§ What the exercise asks:
Copy whichever lines contain the string "that".

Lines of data
====
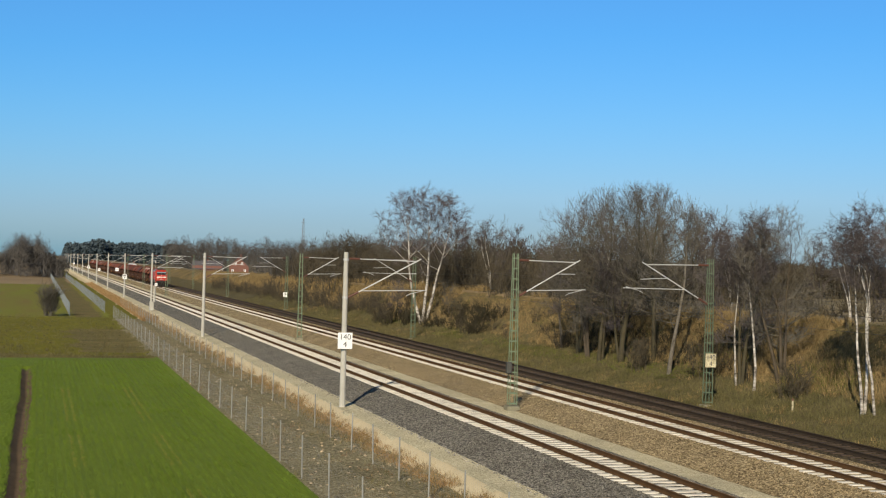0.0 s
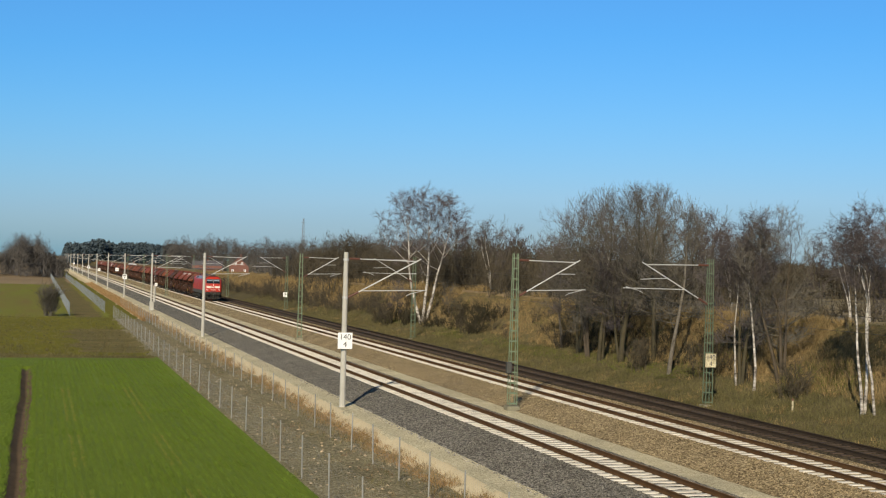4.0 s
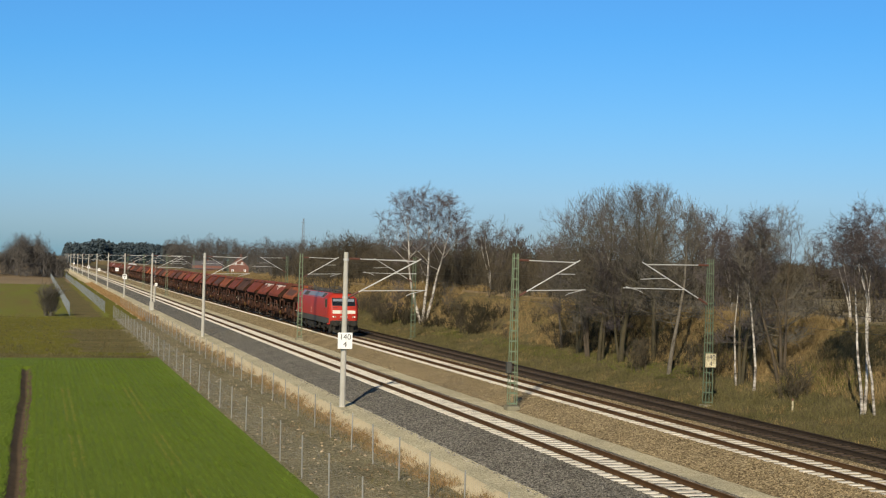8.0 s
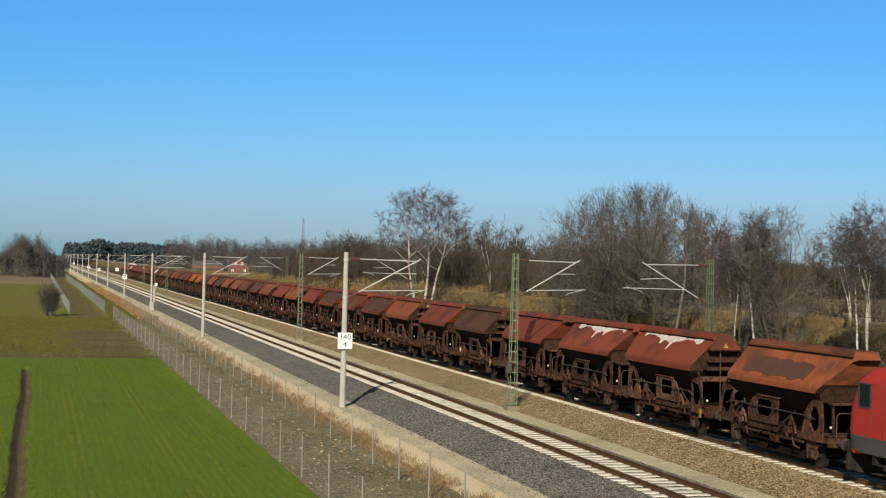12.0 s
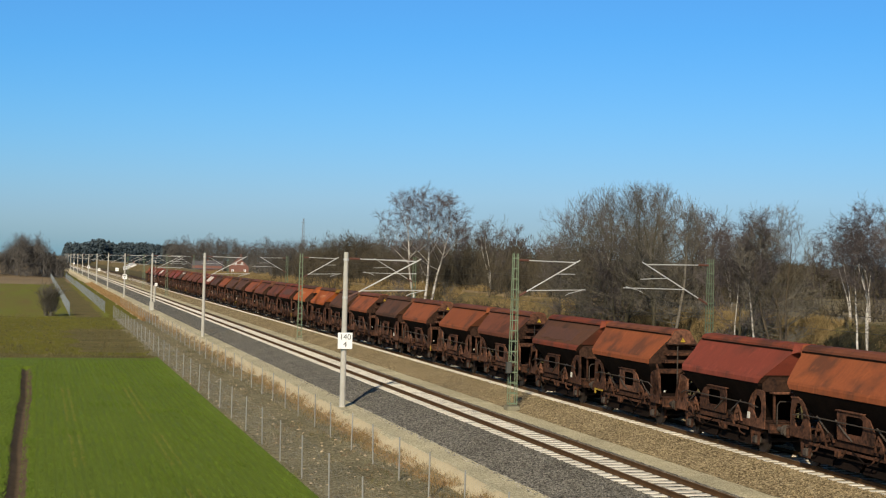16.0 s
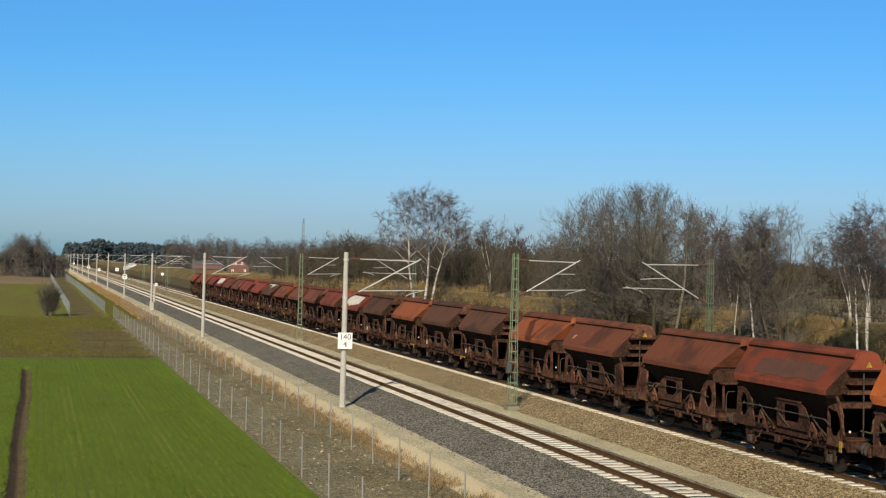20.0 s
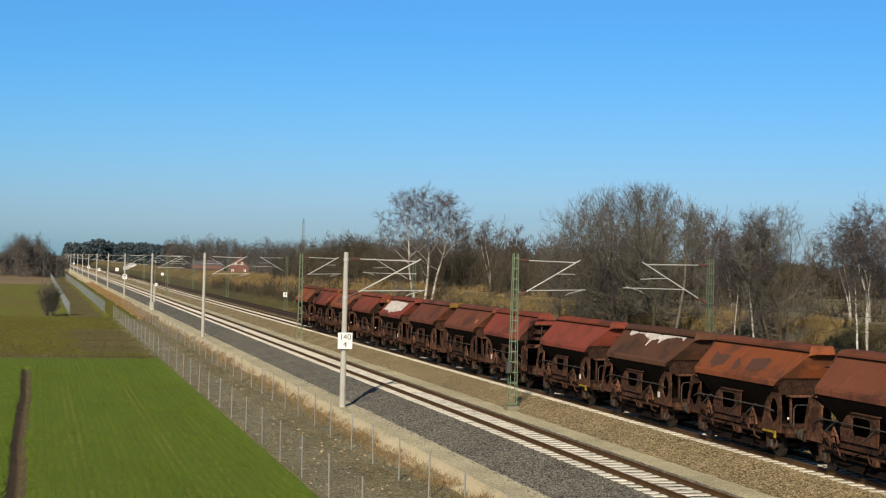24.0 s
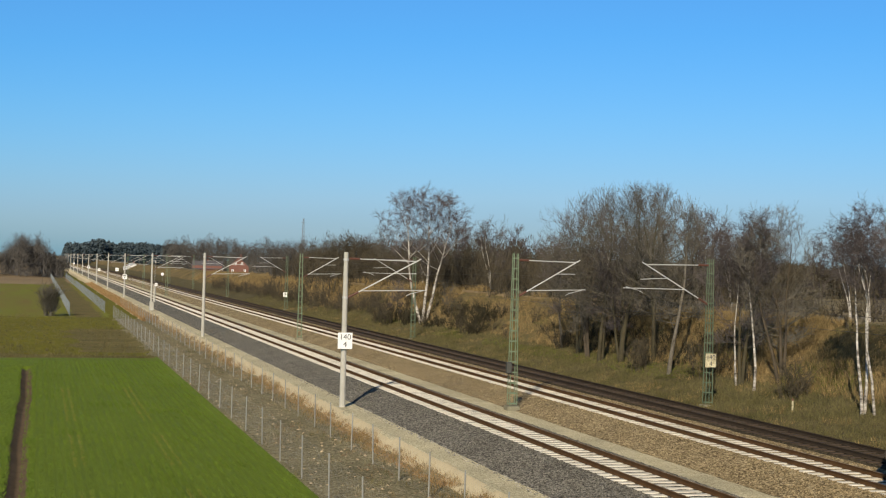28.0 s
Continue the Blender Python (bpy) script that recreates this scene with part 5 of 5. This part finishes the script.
marker_board(36.3, 216, ground_z(36.3, 216), 0.62, 0.72, 2.5, "small white marker board on a post beside the track")
marker_board(23.5, 300, -0.66, 0.6, 0.6, 2.2, "small white marker board between the tracks")
marker_board(36.3, 440, ground_z(36.3, 440), 0.8, 0.8, 2.6, "small white marker board beside the old track")
marker_board(23.6, 455, -0.66, 1.0, 1.0, 3.9, "white signal board between the tracks")
marker_board(23.6, 590, -0.66, 1.0, 1.0, 2.4, "small white marker board between the tracks")
stake = thing("boundary_stake", "short pale stake in the verge grass", "stake", at=pose(37.6, 66.0, ground_z(37.6, 66.0)))
part("shaft", Geo().tube((0, 0, -0.1), (0, 0, 0.55), 0.05, 6), M_PATH, stake)
part("cap", Geo().tube((0, 0, 0.55), (0, 0, 0.66), 0.052, 6), M_BRICK, stake, "red painted top")
box = thing("switch_box", "grey switch box strapped to the mast", "box", at=pose(24.05, 71.7, 1.6))
part("housing", Geo().box((0, 0, 0), (0.26, 0.3, 0.62), chamfer=0.03), M_SKIRT, box)
part("lid", Geo().box((0, -0.17, 0), (0.22, 0.03, 0.55), chamfer=0.01), M_SKIRT, box)
cab = thing("mast_cabinet", "pale concrete block at a mast's foot", "cabinet", at=pose(15.63, 206.5, -0.66))
part("housing", Geo().box((0, 0, 0.6), (0.6, 0.6, 1.2), chamfer=0.05), M_CONCRETE, cab)
part("lid", Geo().box((0, 0, 1.24), (0.66, 0.66, 0.08), chamfer=0.03), M_CONCRETE, cab)

# ---- sleepers ----
S_CONC = Geo().loft([[(x, y, -0.30) for x, y in ((1.31, -0.165), (1.31, 0.165), (-1.31, 0.165), (-1.31, -0.165))], [(x, y, -0.172) for x, y in ((1.29, -0.145), (1.29, 0.145), (-1.29, 0.145), (-1.29, -0.145))]]).mesh("sleeper", M_SLEEPER)
S_WOOD = Geo().box((0, 0, -0.24), (2.6, 0.26, 0.13)).mesh("sleeper", M_SLEEPER_OLD)
for bed, xc, mesh, material in ((BED1, T1, S_CONC, M_SLEEPER), (BED2, T2, S_CONC, M_SLEEPER), (BED3, T3, S_WOOD, M_SLEEPER_OLD)):
    rng = random.Random(int(xc))
    for i in range(300):
        o = part("sleeper", mesh, None, bed)
        o.matrix_basis = pose(xc + rng.uniform(-0.015, 0.015), 36.0 + 0.65 * i + rng.uniform(-0.015, 0.015), rng.uniform(-0.006, 0.006), 0, 0, rng.uniform(-0.4, 0.4))
    g = Geo()
    for i in [*range(-80, 0), *range(300, 1500)]:
        g.box((xc, 36.0 + 0.65 * i, -0.235), (2.58, 0.30, 0.125))
    tagged(part("far_sleepers", g, material, bed), kind="stuff")


# ---- motion ----
def motions():
    times = [0, 1.5, 3, 4.5, 6, 7.5, 9, 10, 11, 12, 16, 20, 24, 28]
    for ob, back, turn in TRAIN:
        walk(ob, [(t, pose(T2, front_at(t) + back, 0, 0, 0, turn)) for t in times])
    for wheel, x, y in LOCO_WHEELS:
        rows = []
        for k in range(841):
            t = k / 30
            rows.append((t, pose(x, y, 0.625, math.degrees((front_at(0) - front_at(t)) / 0.625))))
        walk(wheel, rows)


motions()
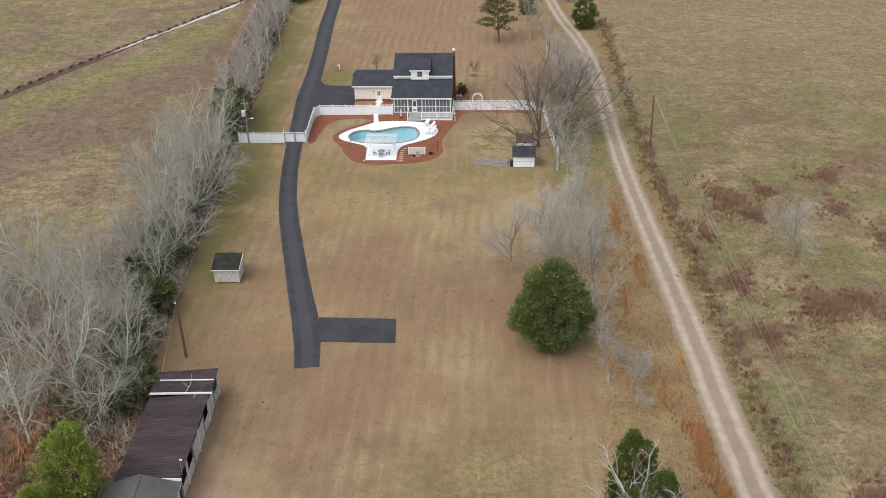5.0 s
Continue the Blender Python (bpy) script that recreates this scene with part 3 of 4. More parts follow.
for k, (a, b) in enumerate(zip(BAYS, BAYS[1:])):
    if k == 1:
        a2 = b - 0.85
        spans = [(a + 0.08, a + 0.75, 1), (a2, b - 0.08, 1)]
    else:
        spans = [(a + 0.08, b - 0.08, 4)]
    for p, q, cols in spans:
        sc = part("screen_panel", box(p, q, 199.22, 199.24, 0.4, 2.84), SCREEN, house, "grey insect screen")
        part("mid_rail", box(p, q, 199.15, 199.22, 1.42, 1.50), WHITE, sc)
        part("sill_rail", box(p, q, 199.15, 199.22, 0.38, 0.5), WHITE, sc)
        for c in range(1, cols):
            x = p + (q - p) * c / cols
            part("mullion", box(x - 0.035, x + 0.035, 199.14, 199.215, 0.42, 2.84), WHITE, sc)
pd = part("screen_door", box(-15.2, -14.32, 199.14, 199.2, 0.4, 2.7), WHITE, house, "white screen door")
part("door_screen", box(-15.05, -14.47, 199.12, 199.15, 1.55, 2.5), GLASS, pd)
part("door_screen", box(-15.05, -14.47, 199.12, 199.15, 0.75, 1.0), SCREEN, pd)
# deck, steps and rails in front of the porch
part("deck_floor", box(-13.3, -8.0, 196.3, 199.15, 0.25, 0.36), GREY_DECK, house, "grey painted deck boards")
part("deck_skirt", box(-13.3, -8.0, 196.25, 196.32, 0.0, 0.32), WHITE, house)
for s in range(4):
    part("step", box(-15.75, -13.35, 199.1 - 0.8 * (s + 1), 199.15 - 0.8 * s, 0, 0.36 - 0.085 * s), GREY_DECK, house, "grey painted step")
rl = part("railing", box(-13.3, -8.0, 196.24, 196.32, 1.38, 1.46), WHITE, house, "white wooden railing")
part("bottom_rail", box(-13.3, -8.0, 196.25, 196.31, 0.62, 0.68), WHITE, rl)
for i in range(34):
    x = -13.25 + i * 0.157
    part("baluster", box(x, x + 0.045, 196.26, 196.3, 0.68, 1.38), WHITE, rl)
for x, y in ((-13.35, 196.28), (-10.7, 196.28), (-8.02, 196.28), (-15.78, 196.0), (-7.5, 196.0), (-8.02, 199.0)):
    part("newel", box(x - 0.06, x + 0.06, y - 0.06, y + 0.06, 0, 1.56), WHITE, rl)
part("side_rail", rod((-15.78, 196.0, 1.0), (-15.78, 199.1, 1.5), 0.05), WHITE, rl)
part("side_rail", rod((-8.02, 196.28, 1.42), (-7.5, 195.95, 1.3), 0.05), WHITE, rl)
part("side_rail", rod((-7.5, 195.95, 1.3), (-8.02, 199.0, 1.42), 0.05), WHITE, rl)

ac = thing("air_conditioner", (-7.2, 206.9, 0), "white outdoor air conditioning unit beside the house", "air conditioner")
part("case", box(-7.65, -6.8, 206.5, 207.35, 0, 0.9, bevel=0.04), plain("white_metal", (0.62, 0.62, 0.60), (0.55, 0.55, 0.54), 3, 0.5), ac)
part("fan_grille", rod((-7.22, 206.92, 0.9), (-7.22, 206.92, 0.93), 0.33, n=20), DARK, ac, "black fan grille")
for k in range(5):
    part("louvre", box(-7.6, -6.85, 206.47, 206.5, 0.15 + k * 0.14, 0.2 + k * 0.14), DARK, ac)


# ---------------------------------------------------------------- fences
def fence(a, b, label="white vinyl privacy fence with capped posts", h=1.85):
    a, b = Vector(a), Vector(b)
    run = (b - a).length
    ang = math.degrees(math.atan2(b.y - a.y, b.x - a.x))
    f = thing("fence", (a.x, a.y, 0), label, "fence", "white fence round the yard", turn=ang)
    n = max(1, round(run / 2.4))
    w = run / n
    for i in range(n + 1):
        p = part("post", box(i * w - 0.07, i * w + 0.07, -0.07, 0.07, 0, h + 0.06, bevel=0.01), VINYL, f)
        part("post_cap", rod((i * w, 0, h + 0.06), (i * w, 0, h + 0.16), 0.12, 0.01, 4), VINYL, p)
    for i in range(n):
        x0, x1 = i * w + 0.07, (i + 1) * w - 0.07
        q = part("panel", box(x0, x1, -0.025, 0.025, 0.05, h - 0.32), VINYL, f)
        part("mid_rail", box(x0, x1, -0.04, 0.04, h - 0.34, h - 0.26), VINYL, q)
        part("top_rail", box(x0, x1, -0.04, 0.04, h - 0.08, h), VINYL, q)
        for k in range(9):
            x = x0 + (k + 0.5) * (x1 - x0) / 9
            part("picket", box(x - 0.04, x + 0.04, -0.015, 0.015, h - 0.26, h - 0.08), VINYL, q)
    return f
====
§ Written solution:
Continue the Blender Python (bpy) script that recreates this scene with part 5 of 5. This part finishes the script.
Continue the Blender Python (bpy) script that recreates this scene with part 3 of 4. More parts follow.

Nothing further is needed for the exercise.